How to Manage Team Calls from Your Cell Phone
Your sales team uses their personal or company cell phones to call customers. It’s convenient, it’s fast, and it’s exactly why you have no idea how many calls are being made, to whom, or how they’re going. The data exists. It’s just that it’s stored on each employee’s cell phone, not in your business.
This isn’t a matter of trust in your team. It’s a matter of the fact that no one designed a system to ensure that information reached you without having to ask each person individually.
Why This Is Costing You More Than You Think
When business calls are made from unmonitored cell phones, three things happen at once:
- You don’t know if a client is getting the follow-up they need or if they’ve been left hanging without anyone realizing it.
- If someone on the team leaves the company, they take the entire call history with them—in their head and on their cell phone.
- You can’t measure actual sales performance because phone calls—which typically account for 80% of sales work at an SME—are invisible to you.
How to fix it without making anyone switch phones
A modern virtual switchboard lets your team make and receive calls on behalf of the company from their own cell phone or a company phone.
Here’s what this means in practice:
- Company number, not employee number. The customer sees and calls the company’s number, never the sales representative’s cell phone.
- Automatic logging of every call. Without anyone having to write anything down, a record is kept of who called, when, and how long the call lasted.
- Statistics by player and by team. You can view call volume, average call duration, and peak times—without having to ask anyone for that information.
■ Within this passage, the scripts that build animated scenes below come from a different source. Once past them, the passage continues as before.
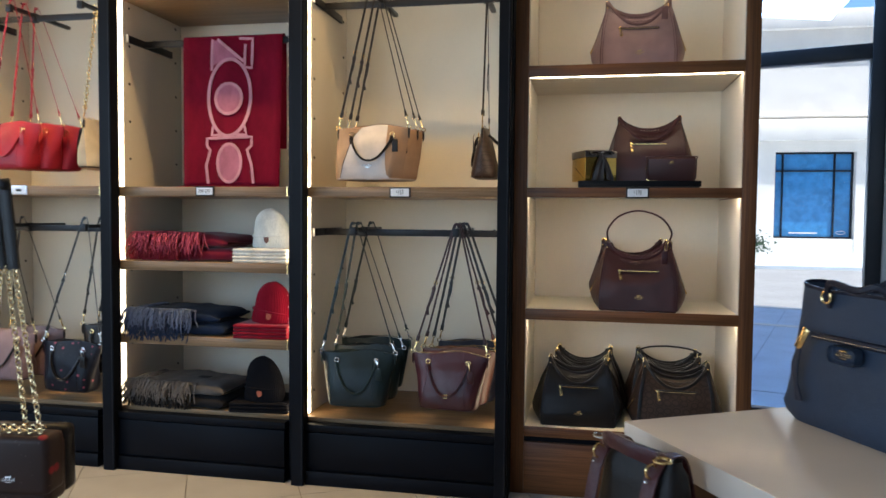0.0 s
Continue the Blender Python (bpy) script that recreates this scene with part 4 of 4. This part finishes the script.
def scarf(m, w, d, layers, t, main, light, fringe, label, over, seed, top_wool=None):
    """A folded blanket scarf with long twisted fringe at the front and at one end."""
    b = thing("folded_scarf", m, label, "scarf", "folded scarves")
    rnd = random.Random(seed)
    for k in range(layers):
        x0 = -w / 2 + 0.012 * (layers - 1 - k) * rnd.random()
        x1 = w / 2 - rnd.uniform(0.0, 0.03) - (0.03 if k == layers - 1 else 0)
        dy = rnd.uniform(-0.008, 0.012)
        rings = []
        for i in range(31):
            u = i / 30
            x = lerp(x0, x1, u)
            e = min(1, (min(i, 30 - i) / 3.0) ** 0.5 * 0.75 + 0.3)
            sag = -0.012 * max(0, u - 0.7) / 0.3 if k == layers - 1 else 0
            ring = []
            for j in range(28):
                a = 2 * math.pi * j / 28
                c, s = math.cos(a), math.sin(a)
                c, s = math.copysign(abs(c) ** 0.4, c), math.copysign(abs(s) ** 0.75, s)
                crease = noise.noise((x * 8, c * 2.5, k * 3.3 + seed)) * 0.013 + noise.noise((x * 24, c * 6, k + seed)) * 0.006
                z = k * t + t * 0.5 + s * t * 0.52 * e + (crease * 0.9 + sag if s > 0 and k == layers - 1 else crease * 0.22)
                ring.append((x + crease * 0.4, c * d / 2 * (0.95 + 0.05 * e) + dy + crease * 0.8, max(0.0, z)))
            rings.append(ring)
        part("fold", loft(rings), top_wool if top_wool and k == layers - 1 else main, b)
    top = layers * t
    for tier, (count, height, reach, wool) in enumerate(((200, 0.98, 0.15, fringe), (170, 0.6, 0.1, light))):
        bm = bmesh.new()
        for i in range(count):
            if i < count * 0.66:
                x = lerp(-w / 2, w * reach, rnd.random() ** 1.15)
                p = Vector((x, -d / 2 + 0.03 - rnd.uniform(0, 0.016), top * height + rnd.uniform(-0.006, 0.005)))
                out = Vector((rnd.gauss(-0.012, 0.02), -rnd.uniform(0.03, 0.05), 0))
            else:
                p = Vector((-w / 2 + 0.03, lerp(-d / 2, d * 0.3, rnd.random()), top * height + rnd.uniform(-0.006, 0.005)))
                out = Vector((-rnd.uniform(0.03, 0.06), rnd.gauss(-0.015, 0.018), 0))
            length = rnd.uniform(0.05, 0.095)
            low = p.z - length
            if over == 0 or p.y + out.y * 1.3 > -d / 2 - 0.012:
                low = max(low, 0.004)
            low = max(low, -over - rnd.uniform(0, 0.012))
            q = Vector((p.x + out.x * 1.5, p.y + out.y * 1.25, low))
            mid = (p + out).lerp(q, 0.55) + Vector((rnd.gauss(0, 0.008), rnd.uniform(-0.008, 0.003), 0))
            line = spline([p, p + out * 0.8 + Vector((0, 0, 0.003)), mid, q], 4)
            sweep(line, 0.0056, 0.0056, n=6, bm=bm, taper=[0.82 + 0.24 * math.sin(j * 2.1 + i) for j in range(len(line))])
        part("fringe", bm, wool, b, "long twisted wool fringe")
    if top_wool:
        part("sewn_label", slab(0.02, -0.04, top + 0.006, 0.075, -0.01, top + 0.009, 0.001), WOOL_CHAR, b, "small dark sewn label")
    return b


scarf(pose(-1.465, 0.13, 0.98, 0, 0, -2), 0.49, 0.29, 2, 0.062, WOOL_RED, WOOL_RED, WOOL_ROSE, "folded burgundy wool scarf with rose fringe on a shelf", 0.0, 3)
scarf(pose(-1.49, 0.095, 0.645, 0, 0, -3), 0.48, 0.29, 2, 0.056, WOOL_NAVY, WOOL_SLATE, WOOL_BLUE, "folded navy wool scarf with blue-grey fringe over the shelf edge", 0.035, 5)
scarf(pose(-1.49, 0.1, 0.314, 0, 0, -4), 0.49, 0.29, 2, 0.056, WOOL_CHAR, WOOL_CHAR, WOOL_GREY, "folded charcoal and grey wool scarf with grey fringe", 0.0, 8, WOOL_TAUPE)

# hanging jacquard scarf
ban = thing("hanging_scarf", pose(0, 0, 0), "dark red jacquard scarf with pink shapes, draped over a rail", "scarf")


def cloth_x(u, z):
    return lerp(lerp(-1.59, -1.56, (2.02 - z) / 0.7), lerp(-1.085, -1.09, (2.02 - z) / 0.7), u)


def cloth_y(u, z):
    return 0.148 - 0.045 * max(0, (2.02 - z) / 0.7) ** 0.8 + 0.006 * math.sin(u * 9 + z * 4)


rows = []
for i in range(29):
    z = 2.022 - i * 0.7 / 28
    rows.append([(cloth_x(u / 14, z), cloth_y(u / 14, z), z) for u in range(15)])
edge = [[(cloth_x(u / 14, 2.022), 0.186, z) for u in range(15)] for z in (1.5, 2.0)] + [[(cloth_x(u / 14, 2.022), 0.167, 2.028) for u in range(15)]]
bm = bmesh.new()
grid = [[bm.verts.new(p) for p in r] for r in edge + rows]
for a, c in zip(grid, grid[1:]):
    for j in range(14):
        bm.faces.new((a[j], a[j + 1], c[j + 1], c[j]))
cl = part("cloth", bm, BANNER_RED, ban, "dark red knitted cloth")
cl.modifiers.new("thick", "SOLIDIFY").thickness = 0.004
bm = bmesh.new()
for i in range(70):
    u = i / 69
    x = cloth_x(u, 1.32)
    y = cloth_y(u, 1.322)
    sweep([(x, y, 1.325), (x + random.uniform(-0.006, 0.006), y - 0.025, 1.322), (x + random.uniform(-0.015, 0.015), y - 0.05 - random.uniform(0, 0.02), 1.318)], 0.004, n=5, bm=bm)
part("fringe", bm, BANNER_RED, ban, "short red fringe lying on the shelf")


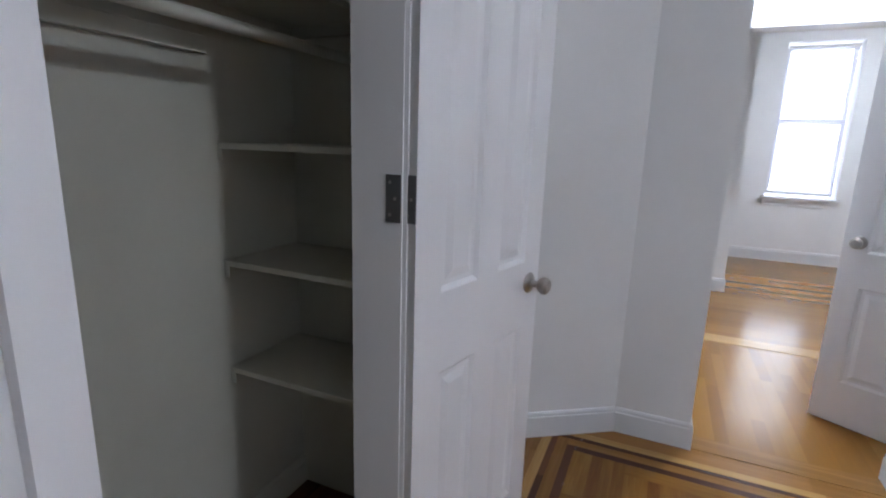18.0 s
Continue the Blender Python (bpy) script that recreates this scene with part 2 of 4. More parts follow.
def blind_material():
    m = bpy.data.materials.new("translucent_vinyl_slat")
    m.use_nodes = True
    n = m.node_tree.nodes
    b = n["Principled BSDF"]
    b.inputs["Base Color"].default_value = (0.80, 0.80, 0.84, 1)
    b.inputs["Roughness"].default_value = 0.4
    t = n.new("ShaderNodeBsdfTranslucent")
    t.inputs["Color"].default_value = (0.78, 0.77, 0.86, 1)
    mx = n.new("ShaderNodeMixShader")
    mx.inputs[0].default_value = 0.42
    wire(m, b.outputs[0], mx.inputs[1])
    wire(m, t.outputs[0], mx.inputs[2])
    wire(m, mx.outputs[0], n["Material Output"].inputs[0])
    return m


BLIND = blind_material()


# ---- mesh helpers ----
def box(bm, lo, hi):
    """Adds a box between two corners; returns its vertices."""
    lo, hi = Vector(lo), Vector(hi)
    c, s = (lo + hi) / 2, hi - lo
    m = Matrix.Translation(c) @ Matrix.Diagonal((abs(s.x), abs(s.y), abs(s.z), 1))
    return bmesh.ops.create_cube(bm, size=1.0, matrix=m)["verts"]


def soften(bm, width=0.004, segments=2):
    bmesh.ops.bevel(bm, geom=list(bm.edges), offset=width, segments=segments, profile=0.7, affect="EDGES", clamp_overlap=True)


def boxes(*pairs, bevel=0.0, segments=2):
    bm = bmesh.new()
    for lo, hi in pairs:
        box(bm, lo, hi)
    if bevel:
        soften(bm, bevel, segments)
    return bm


def cylinder(bm, p, q, r, r2=None, n=20):
    p, q = Vector(p), Vector(q)
    d = q - p
    m = Matrix.Translation((p + q) / 2) @ d.to_track_quat("Z", "Y").to_matrix().to_4x4()
    bmesh.ops.create_cone(bm, cap_ends=True, segments=n, radius1=r, radius2=r if r2 is None else r2, depth=d.length, matrix=m)


def tube(bm, points, r, n=8, closed=False):
    """A round bar swept along points."""
    pts = [Vector(p) for p in points]
    rings, side = [], None
    count = len(pts)
    for i, p in enumerate(pts):
        a = pts[(i - 1) % count] if closed or i else p
        b = pts[(i + 1) % count] if closed or i < count - 1 else p
        d = (b - a).normalized()
        if side is None:
            side = d.cross(Vector((0, 0, 1)))
            if side.length < 0.2:
                side = d.cross(Vector((0, 1, 0)))
        side = (side - d * side.dot(d)).normalized()
        up = side.cross(d).normalized()
        rings.append([bm.verts.new(p + r * (math.cos(2 * math.pi * k / n) * side + math.sin(2 * math.pi * k / n) * up)) for k in range(n)])
    for i in range(count if closed else count - 1):
        A, B = rings[i], rings[(i + 1) % count]
        for k in range(n):
            bm.faces.new((A[k], A[(k + 1) % n], B[(k + 1) % n], B[k]))
    if not closed:
        bm.faces.new(list(reversed(rings[0])))
        bm.faces.new(rings[-1])


def lathe(bm, profile, origin, axis="Z", n=24):
    """Turns a profile of (radius, height) about an axis through origin."""
    o = Vector(origin)
    rings = []
    for r, h in profile:
        ring = []
        for k in range(n):
            a = 2 * math.pi * k / n
            c, s = r * math.cos(a), r * math.sin(a)
            v = {"Z": (c, s, h), "X": (h, c, s), "Y": (c, h, -s)}[axis]
            ring.append(bm.verts.new(o + Vector(v)))
        rings.append(ring)
    for A, B in zip(rings, rings[1:]):
        for k in range(n):
            bm.faces.new((A[k], A[(k + 1) % n], B[(k + 1) % n], B[k]))
    bm.faces.new(list(reversed(rings[0])))
    bm.faces.new(rings[-1])


def prism(bm, outline, z0, z1):
    """Extrudes a plan outline (x, y) between two heights."""
    lo = [bm.verts.new((x, y, z0)) for x, y in outline]
    hi = [bm.verts.new((x, y, z1)) for x, y in outline]
    n = len(outline)
    bm.faces.new(list(reversed(lo)))
    bm.faces.new(hi)
    for i in range(n):
        bm.faces.new((lo[i], lo[(i + 1) % n], hi[(i + 1) % n], hi[i]))


def finish(bm, name, mat, smooth=False, angle=35):
    bmesh.ops.recalc_face_normals(bm, faces=list(bm.faces))
    me = bpy.data.meshes.new(name)
    bm.to_mesh(me)
    bm.free()
    me.materials.append(mat)
    if smooth:
        me.shade_smooth()
        me.set_sharp_from_angle(angle=radians(angle))
    return me


def part(name, bm, mat, parent, label="", smooth=False):
    ob = new(name, finish(bm, name, mat, smooth))
    ob.parent = parent
    if label:
        ob["label"] = label
    return ob


def thing(name, at, label, category, group="", turn=0.0):
    ob = new(name)
    ob.empty_display_size = 0.1
    ob.matrix_world = pose(*at, 0, 0, turn)
    return tagged(ob, label, category, group)


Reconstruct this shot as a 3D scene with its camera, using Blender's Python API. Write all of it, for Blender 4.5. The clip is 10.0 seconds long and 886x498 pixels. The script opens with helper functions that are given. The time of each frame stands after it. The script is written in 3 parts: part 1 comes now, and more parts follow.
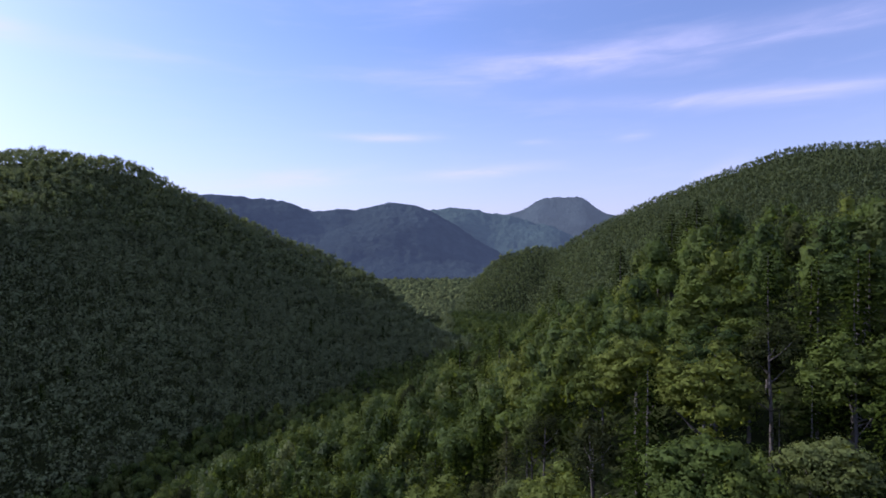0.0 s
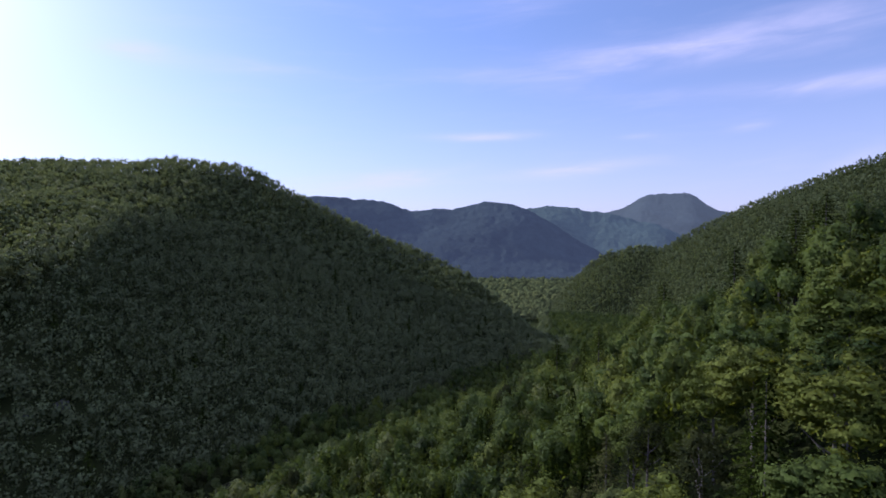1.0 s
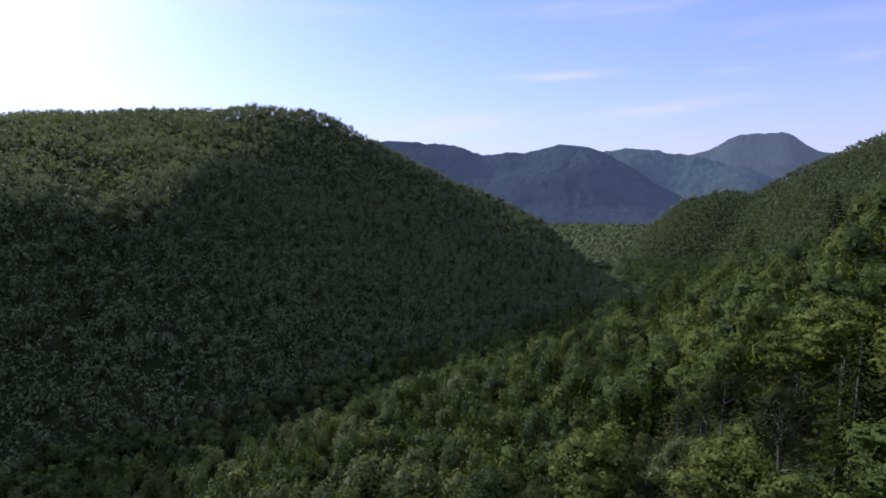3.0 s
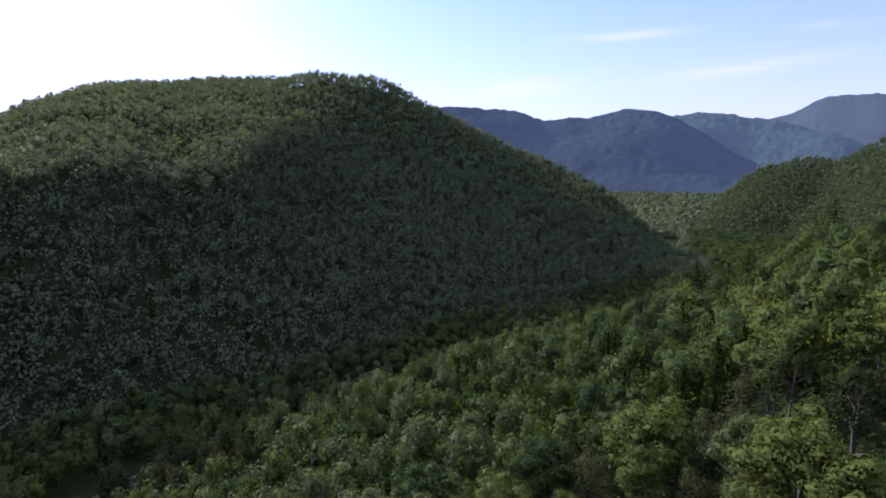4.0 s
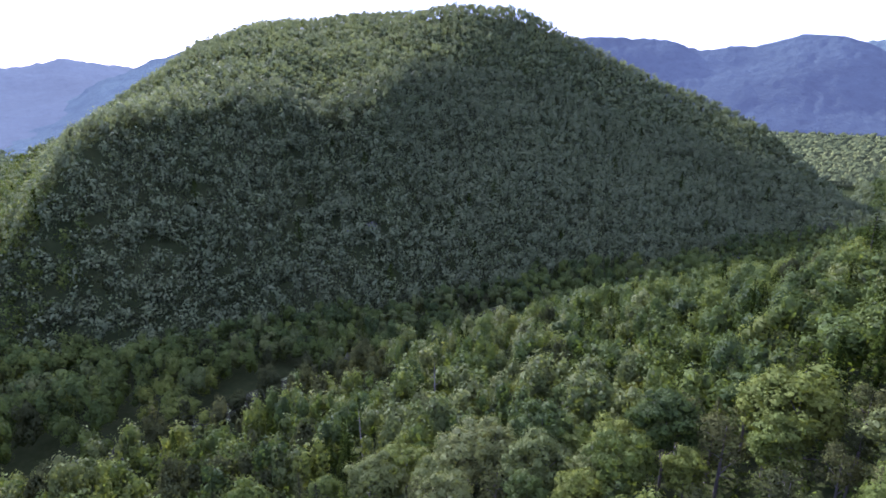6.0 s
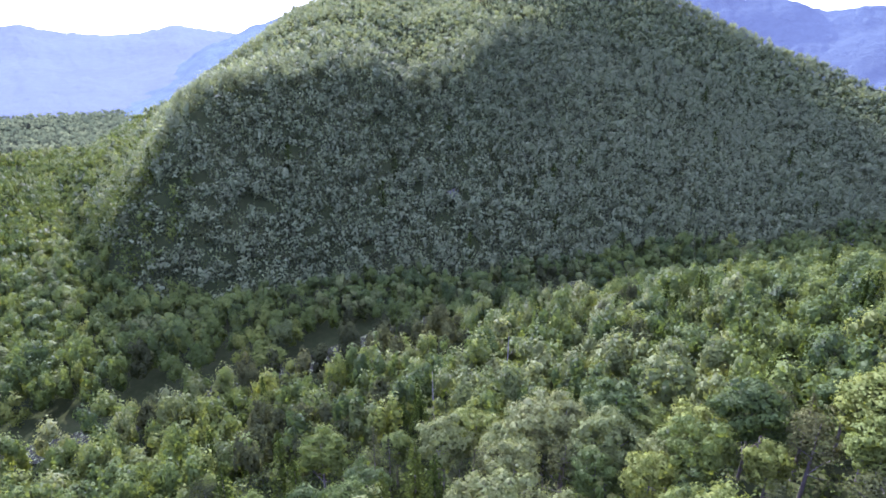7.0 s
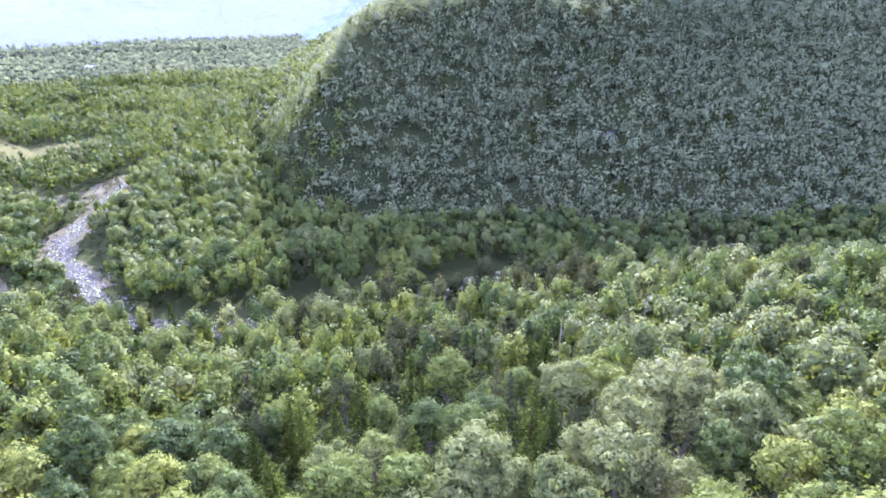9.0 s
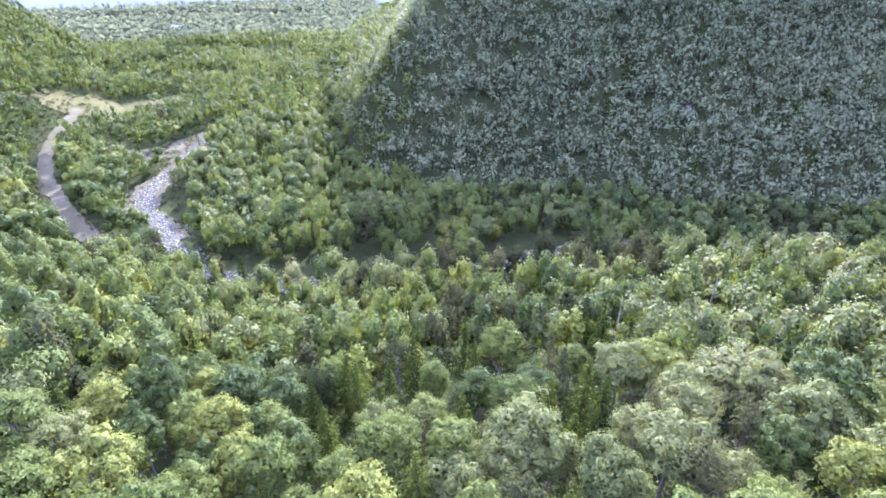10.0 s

- Continuity if someone leaves. The call log is stored at the company, not on an employee’s cell phone—someone who might leave tomorrow.
Is this controlling or monitoring my team?
It’s a legitimate question, and it must be answered honestly: the goal isn’t to monitor every second of your team’s conversations. It’s about having visibility into a business channel—just as you have visibility into your sales or inventory—so you can make informed decisions: reinforce staffing during peak times, identify bottlenecks, or simply ensure that no customer is left without a response.
How to Get Started Without Confusing the Team
We don’t just sell you a platform and leave you to figure it out on your own with the manual: we analyze your situation, implement the solution, and support your team throughout the transition. For your team, making calls is just as easy as it always has been; for you, everything is tracked and centralized from day one.
Request your free analysis and we’ll explain, with no obligation, how this would apply to your business.
Frequently Asked Questions About Centralizing Calls from Cell Phones
Does my team have to use a company phone in addition to their own?
No. The solution works through an app on the employee’s own phone, without the need for a second physical device.
Can I view the content of the conversations, or just the call details?
By default, call data (duration, time, number) is recorded. Recording the content of the call is a separate, optional feature and is subject to legal requirements regarding notification of employees and customers.
Is this legal if my employees use their own cell phones?
Yes, as long as you use the corporate app for business calls and comply with applicable data protection regulations. The separation between your personal number and your business number is precisely what ensures compliance.
What happens if an employee refuses to use the app?
It’s usually a matter of habit, not actual resistance. In most cases, the resistance disappears once the team realizes that making calls is just as easy as before.
Do I need to sign up for new lines for each person?
Not necessarily. It can be configured using extensions within the existing PBX, without having to increase the number of lines subscribed to.
Does it work just as well with poor cell service or a weak Wi-Fi connection?
The service requires a reliable data or Wi-Fi connection, just like any VoIP call. In areas with very poor coverage, there may be limitations, which are reviewed on a case-by-case basis during the initial consultation.